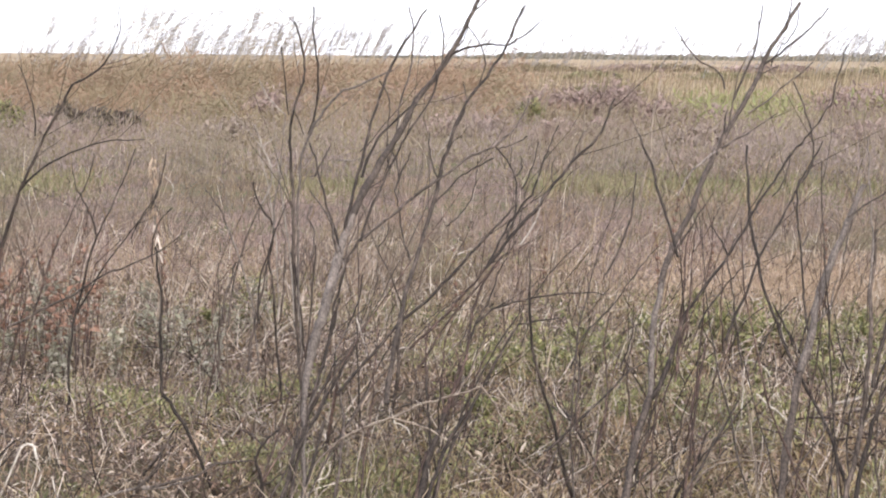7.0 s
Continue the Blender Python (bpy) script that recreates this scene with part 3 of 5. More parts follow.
def outer_cover():
    """The same dry grass goes on round about."""
    for name, tone, count, low, high, label in (("outer_dry_grass", STRAW, 40000, 0.08, 0.34, "dry grass over the rest of the field"),
                                                ("outer_green_grass", GREEN, 14000, 0.05, 0.18, "green grass patches over the rest of the field"),
                                                ("outer_brown_grass", MAUVE, 30000, 0.1, 0.42, "brown dead growth over the rest of the field")):
        r, a = 2.0 + 34 * RNG.random(count) ** 1.0, RNG.uniform(0, 2 * math.pi, count)
        x, y = r * np.cos(a), r * np.sin(a)
        keep = ((y < 4.6) | (x < -0.30 * y - 0.6) | (x > 0.42 * y + 0.6)) & (np.hypot(x, y - 0.5) > 1.6)
        keep &= blotch(x, y, 0.9, len(name)) > RNG.uniform(0.15, 0.7, count)
        x, y, r = x[keep], y[keep], r[keep]
        m = len(x)
        stuff(name, [grass(x, y, RNG.uniform(low, high, m), RNG.uniform(0.005, 0.012, m) * (0.6 + r / 12), np.abs(RNG.normal(0.4, 0.4, m)), RNG.normal(0.8, 0.5, m), steps=2)], tone, label, "grass")
    n = 40000
    r, a = 1.7 + 12 * RNG.random(n), RNG.uniform(0, 2 * math.pi, n)
    x, y = r * np.cos(a), r * np.sin(a)
    keep = ((y < 4.9) | (x < -0.30 * y - 0.6) | (x > 0.42 * y + 0.6)) & (np.hypot(x, y - 0.5) > 1.6)
    x, y = x[keep], y[keep]
    m = len(x)
    stuff("outer_litter", [leaflets(x, y, rise(x, y) + RNG.uniform(0, 0.04, m), RNG.uniform(0.02, 0.08, m), RNG.uniform(0.008, 0.026, m), RNG.uniform(0.8, 1.8, m), plain=True)],
          LITTER, "brown litter over the rest of the field", "litter")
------
What to produce> Write out the listing above again, exactly, but with no pictures in the copy.

Response to this exercise>
7.0 s
Continue the Blender Python (bpy) script that recreates this scene with part 3 of 5. More parts follow.
def outer_cover():
    """The same dry grass goes on round about."""
    for name, tone, count, low, high, label in (("outer_dry_grass", STRAW, 40000, 0.08, 0.34, "dry grass over the rest of the field"),
                                                ("outer_green_grass", GREEN, 14000, 0.05, 0.18, "green grass patches over the rest of the field"),
                                                ("outer_brown_grass", MAUVE, 30000, 0.1, 0.42, "brown dead growth over the rest of the field")):
        r, a = 2.0 + 34 * RNG.random(count) ** 1.0, RNG.uniform(0, 2 * math.pi, count)
        x, y = r * np.cos(a), r * np.sin(a)
        keep = ((y < 4.6) | (x < -0.30 * y - 0.6) | (x > 0.42 * y + 0.6)) & (np.hypot(x, y - 0.5) > 1.6)
        keep &= blotch(x, y, 0.9, len(name)) > RNG.uniform(0.15, 0.7, count)
        x, y, r = x[keep], y[keep], r[keep]
        m = len(x)
        stuff(name, [grass(x, y, RNG.uniform(low, high, m), RNG.uniform(0.005, 0.012, m) * (0.6 + r / 12), np.abs(RNG.normal(0.4, 0.4, m)), RNG.normal(0.8, 0.5, m), steps=2)], tone, label, "grass")
    n = 40000
    r, a = 1.7 + 12 * RNG.random(n), RNG.uniform(0, 2 * math.pi, n)
    x, y = r * np.cos(a), r * np.sin(a)
    keep = ((y < 4.9) | (x < -0.30 * y - 0.6) | (x > 0.42 * y + 0.6)) & (np.hypot(x, y - 0.5) > 1.6)
    x, y = x[keep], y[keep]
    m = len(x)
    stuff("outer_litter", [leaflets(x, y, rise(x, y) + RNG.uniform(0, 0.04, m), RNG.uniform(0.02, 0.08, m), RNG.uniform(0.008, 0.026, m), RNG.uniform(0.8, 1.8, m), plain=True)],
          LITTER, "brown litter over the rest of the field", "litter")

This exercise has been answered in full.